#### Exercise prompt:
Locate, in the data below, the line that contains "keys = carried.animation_data" and the line that contains "scene.view_settings.keyframe_insert(path, frame=frame(t))"; reproduce exactly those two lines and every line between them, nothing more.

#### Provided data:
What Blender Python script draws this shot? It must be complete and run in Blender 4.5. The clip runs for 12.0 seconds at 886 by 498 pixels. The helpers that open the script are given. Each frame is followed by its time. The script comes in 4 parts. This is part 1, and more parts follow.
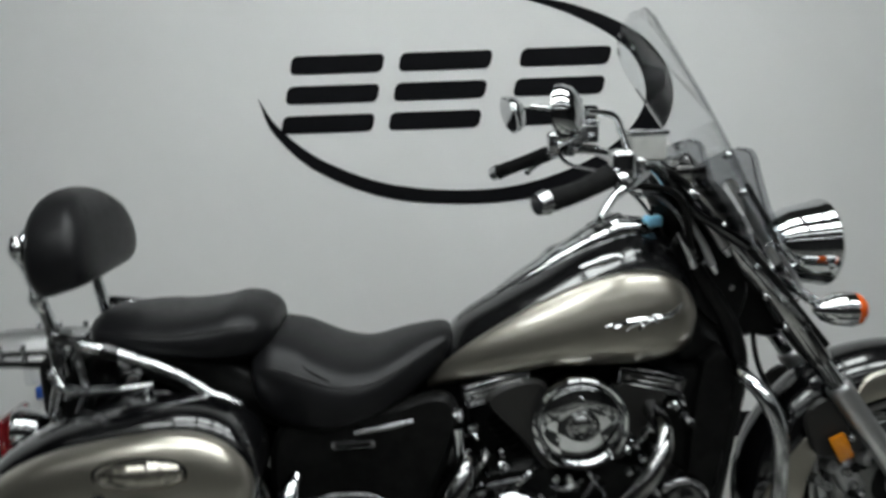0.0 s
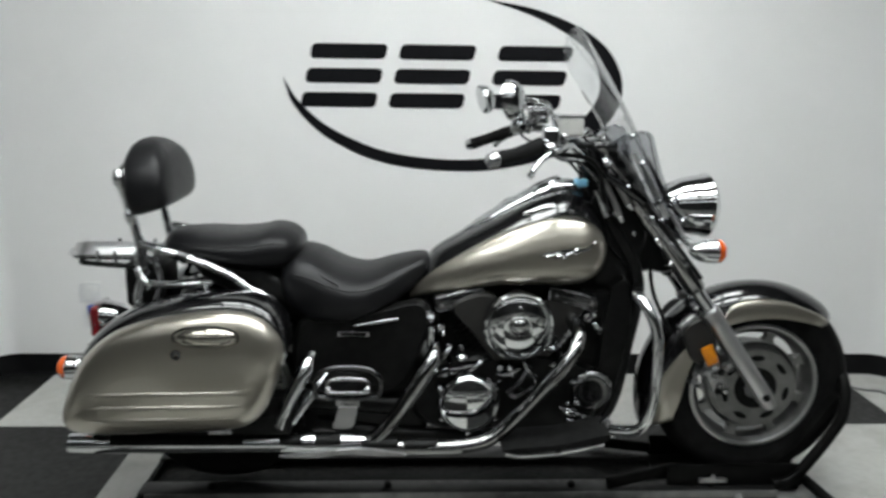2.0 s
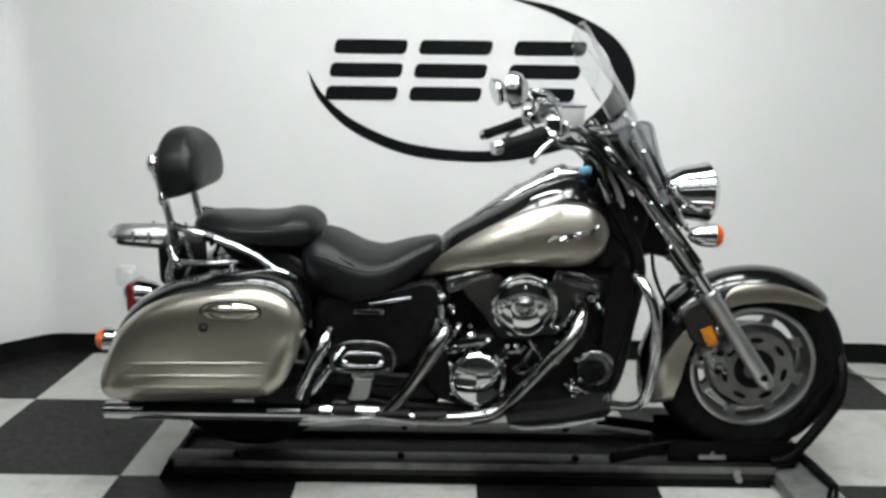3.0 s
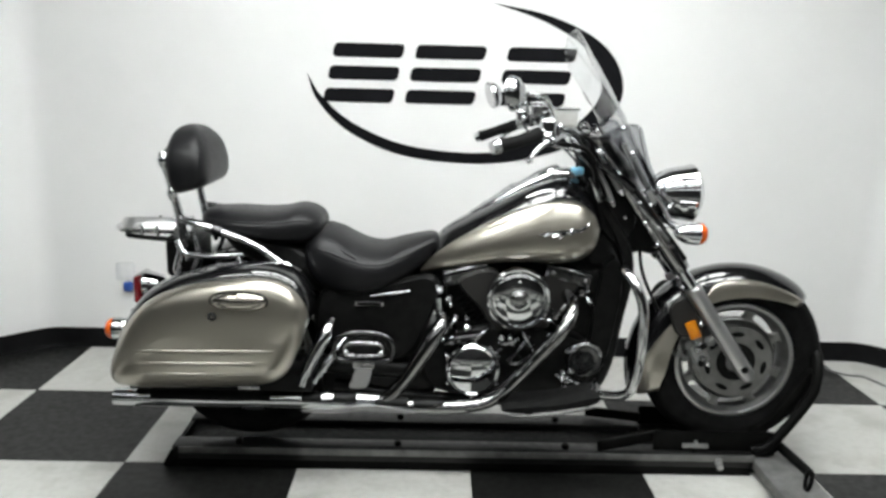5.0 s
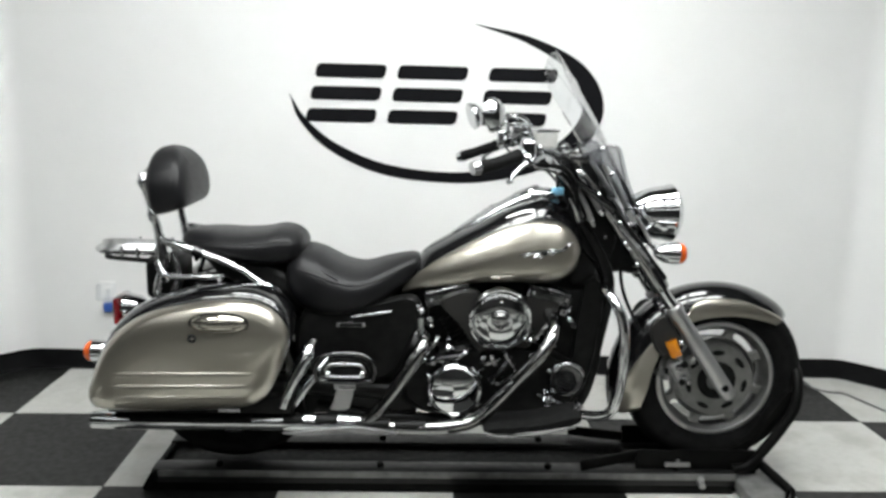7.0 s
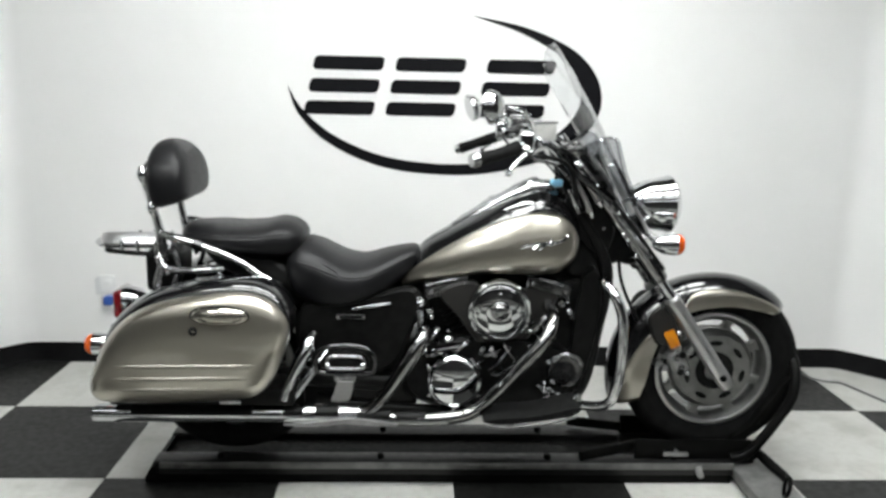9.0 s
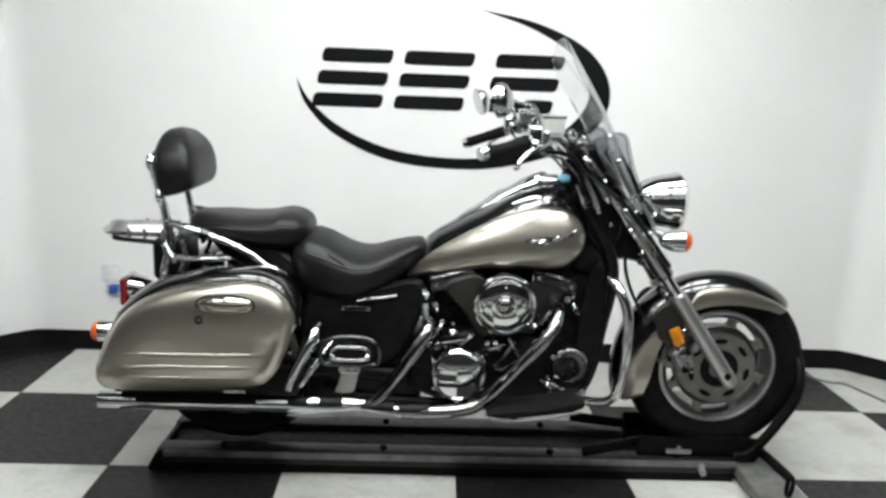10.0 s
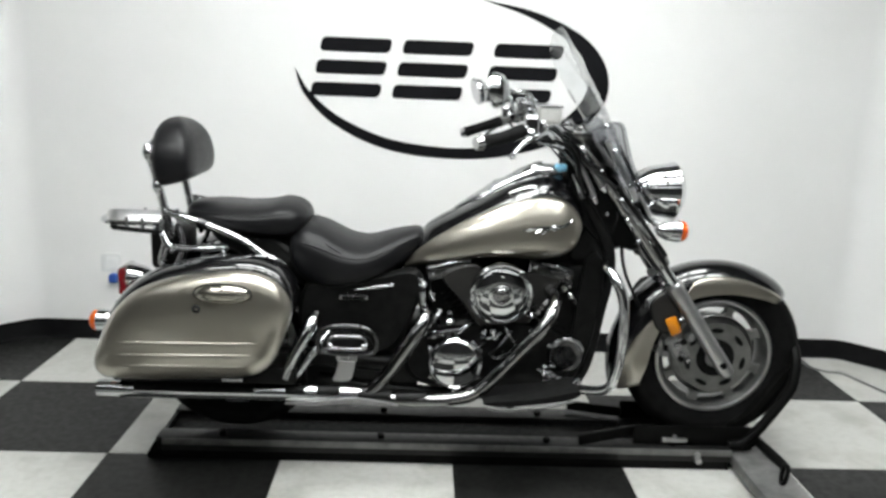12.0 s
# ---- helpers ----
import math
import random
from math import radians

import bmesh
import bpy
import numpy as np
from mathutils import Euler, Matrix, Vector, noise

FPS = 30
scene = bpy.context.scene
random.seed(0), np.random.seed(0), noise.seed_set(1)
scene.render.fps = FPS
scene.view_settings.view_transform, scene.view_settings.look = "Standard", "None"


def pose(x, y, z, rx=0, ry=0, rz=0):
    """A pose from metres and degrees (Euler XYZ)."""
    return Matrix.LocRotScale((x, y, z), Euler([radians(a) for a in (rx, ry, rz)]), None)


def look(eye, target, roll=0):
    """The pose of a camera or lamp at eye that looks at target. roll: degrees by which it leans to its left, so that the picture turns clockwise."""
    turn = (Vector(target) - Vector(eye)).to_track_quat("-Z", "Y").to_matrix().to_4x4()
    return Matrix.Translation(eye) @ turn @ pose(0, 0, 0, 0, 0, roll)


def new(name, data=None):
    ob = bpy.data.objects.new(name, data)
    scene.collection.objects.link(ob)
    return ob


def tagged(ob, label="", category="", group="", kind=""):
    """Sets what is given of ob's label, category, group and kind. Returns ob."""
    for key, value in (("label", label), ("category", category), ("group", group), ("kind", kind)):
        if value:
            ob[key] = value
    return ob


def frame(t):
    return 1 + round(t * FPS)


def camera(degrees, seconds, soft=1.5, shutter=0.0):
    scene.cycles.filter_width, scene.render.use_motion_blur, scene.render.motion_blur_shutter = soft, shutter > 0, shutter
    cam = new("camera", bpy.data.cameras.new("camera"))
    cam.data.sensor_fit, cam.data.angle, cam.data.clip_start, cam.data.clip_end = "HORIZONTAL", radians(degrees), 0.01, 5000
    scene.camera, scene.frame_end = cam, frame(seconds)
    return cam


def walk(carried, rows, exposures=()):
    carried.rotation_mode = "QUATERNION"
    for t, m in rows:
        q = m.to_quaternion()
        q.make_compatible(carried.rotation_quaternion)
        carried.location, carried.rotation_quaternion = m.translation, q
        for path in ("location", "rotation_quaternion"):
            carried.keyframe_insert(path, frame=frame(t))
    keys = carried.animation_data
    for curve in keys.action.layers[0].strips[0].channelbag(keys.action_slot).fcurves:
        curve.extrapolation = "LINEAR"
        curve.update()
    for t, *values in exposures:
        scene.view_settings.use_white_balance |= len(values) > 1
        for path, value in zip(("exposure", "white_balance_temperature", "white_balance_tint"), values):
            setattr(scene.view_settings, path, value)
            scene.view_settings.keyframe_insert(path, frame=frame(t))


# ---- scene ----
cam = camera(59.5, 12.0, soft=2.95, shutter=0.8)
PATH = [
    (0, (1.037, -1.6, 1.333), (1.089, 0.36, 0.94), -2.1),
    (0.2, (1.073, -1.664, 1.319), (1.101, 0.296, 0.923), -1.3),
    (0.3, (1.076, -1.697, 1.326), (1.108, 0.264, 0.932), -1.2),
    (0.5, (1.071, -1.799, 1.336), (1.092, 0.154, 0.907), -0.1),
    (0.7, (1.068, -1.879, 1.308), (1.093, 0.06, 0.818), 0.9),
    (0.8, (1.047, -1.927, 1.305), (1.121, 0.008, 0.807), 1.4),
    (1, (1.02, -2.047, 1.309), (1.091, -0.112, 0.807), 1.1),
    (1.2, (1.018, -2.099, 1.324), (1.102, -0.162, 0.832), 1.4),
    (1.3, (1.023, -2.132, 1.332), (1.117, -0.192, 0.857), 1.3),
    (1.5, (1.02, -2.176, 1.341), (1.121, -0.231, 0.885), 1.0),
    (1.7, (1.036, -2.193, 1.338), (1.148, -0.244, 0.905), 1.0),
    (1.8, (1.048, -2.196, 1.338), (1.153, -0.246, 0.908), 0.7),
    (2, (1.047, -2.228, 1.35), (1.122, -0.278, 0.913), 0.8),
    (2.2, (1.08, -2.236, 1.345), (1.108, -0.284, 0.912), 0.7),
    (2.3, (1.099, -2.253, 1.332), (1.11, -0.303, 0.885), 0.7),
    (2.5, (1.118, -2.273, 1.33), (1.093, -0.328, 0.863), 0.9),
    (2.7, (1.121, -2.315, 1.333), (1.074, -0.367, 0.881), 0.8),
    (2.8, (1.124, -2.329, 1.337), (1.081, -0.38, 0.891), 0.7),
    (3, (1.108, -2.372, 1.337), (1.102, -0.422, 0.893), 0.7),
    (3.2, (1.129, -2.403, 1.328), (1.102, -0.454, 0.88), 0.2),
    (4.8, (1.06, -2.478, 1.333), (1.096, -0.526, 0.898), 1.4),
    (5, (1.059, -2.486, 1.329), (1.097, -0.533, 0.899), 1.5),
    (5.2, (1.063, -2.484, 1.333), (1.097, -0.532, 0.902), 1.7),
    (5.5, (1.073, -2.485, 1.336), (1.125, -0.532, 0.91), 1.9),
    (5.7, (1.075, -2.481, 1.336), (1.135, -0.528, 0.91), 1.5),
    (6, (1.075, -2.485, 1.336), (1.139, -0.531, 0.913), 1.1),
    (6.2, (1.073, -2.482, 1.338), (1.133, -0.526, 0.925), 1.2),
    (6.5, (1.07, -2.483, 1.339), (1.137, -0.524, 0.941), 1.7),
    (6.7, (1.07, -2.483, 1.341), (1.133, -0.523, 0.949), 1.5),
    (7, (1.071, -2.488, 1.342), (1.146, -0.527, 0.955), 1.5),
    (7.2, (1.075, -2.487, 1.338), (1.156, -0.527, 0.948), 1.2),
    (8.8, (1.077, -2.493, 1.337), (1.153, -0.536, 0.934), 1.2),
    (9, (1.066, -2.496, 1.345), (1.147, -0.54, 0.937), 1.3),
    (9.2, (1.064, -2.495, 1.341), (1.145, -0.538, 0.936), 1.5),
    (9.5, (1.063, -2.499, 1.336), (1.137, -0.542, 0.928), 1.9),
    (9.7, (1.065, -2.495, 1.337), (1.135, -0.539, 0.925), 1.9),
    (10, (1.06, -2.498, 1.335), (1.13, -0.543, 0.917), 2.2),
    (10.2, (1.062, -2.496, 1.336), (1.128, -0.542, 0.913), 2.1),
    (10.5, (1.058, -2.499, 1.329), (1.128, -0.546, 0.902), 2.2),
    (10.7, (1.068, -2.504, 1.33), (1.131, -0.552, 0.899), 2.1),
    (11, (1.068, -2.5, 1.326), (1.131, -0.548, 0.894), 1.5),
    (11.2, (1.073, -2.507, 1.329), (1.141, -0.556, 0.893), 1.6),
    (11.5, (1.074, -2.506, 1.33), (1.146, -0.556, 0.892), 1.7),
    (11.7, (1.079, -2.506, 1.334), (1.145, -0.557, 0.893), 1.8),
    (12, (1.076, -2.506, 1.335), (1.142, -0.557, 0.892), 2.2),
]
EXPOSE = [(0, -0.92, 6350, 8), (0.5, -0.9, 6350, 8), (1.0, -0.82, 6350, 8), (1.5, -0.6, 6400, 9), (2.0, -0.42, 6400, 9), (2.5, -0.33, 6450, 9), (3.0, -0.2, 6450, 9), (5.0, 0.04, 6500, 10), (12.0, 0.06, 6500, 10)]
walk(cam, [(t, look(eye, target, roll)) for t, eye, target, roll in PATH], EXPOSE)

# ---------------------------------------------------------------- world
world = bpy.data.worlds.new("world")
scene.world = world
world.use_nodes = True
world.node_tree.nodes["Background"].inputs[0].default_value = (0.02, 0.02, 0.02, 1)
world.node_tree.nodes["Background"].inputs[1].default_value = 0.2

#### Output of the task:
    keys = carried.animation_data
    for curve in keys.action.layers[0].strips[0].channelbag(keys.action_slot).fcurves:
        curve.extrapolation = "LINEAR"
        curve.update()
    for t, *values in exposures:
        scene.view_settings.use_white_balance |= len(values) > 1
        for path, value in zip(("exposure", "white_balance_temperature", "white_balance_tint"), values):
            setattr(scene.view_settings, path, value)
            scene.view_settings.keyframe_insert(path, frame=frame(t))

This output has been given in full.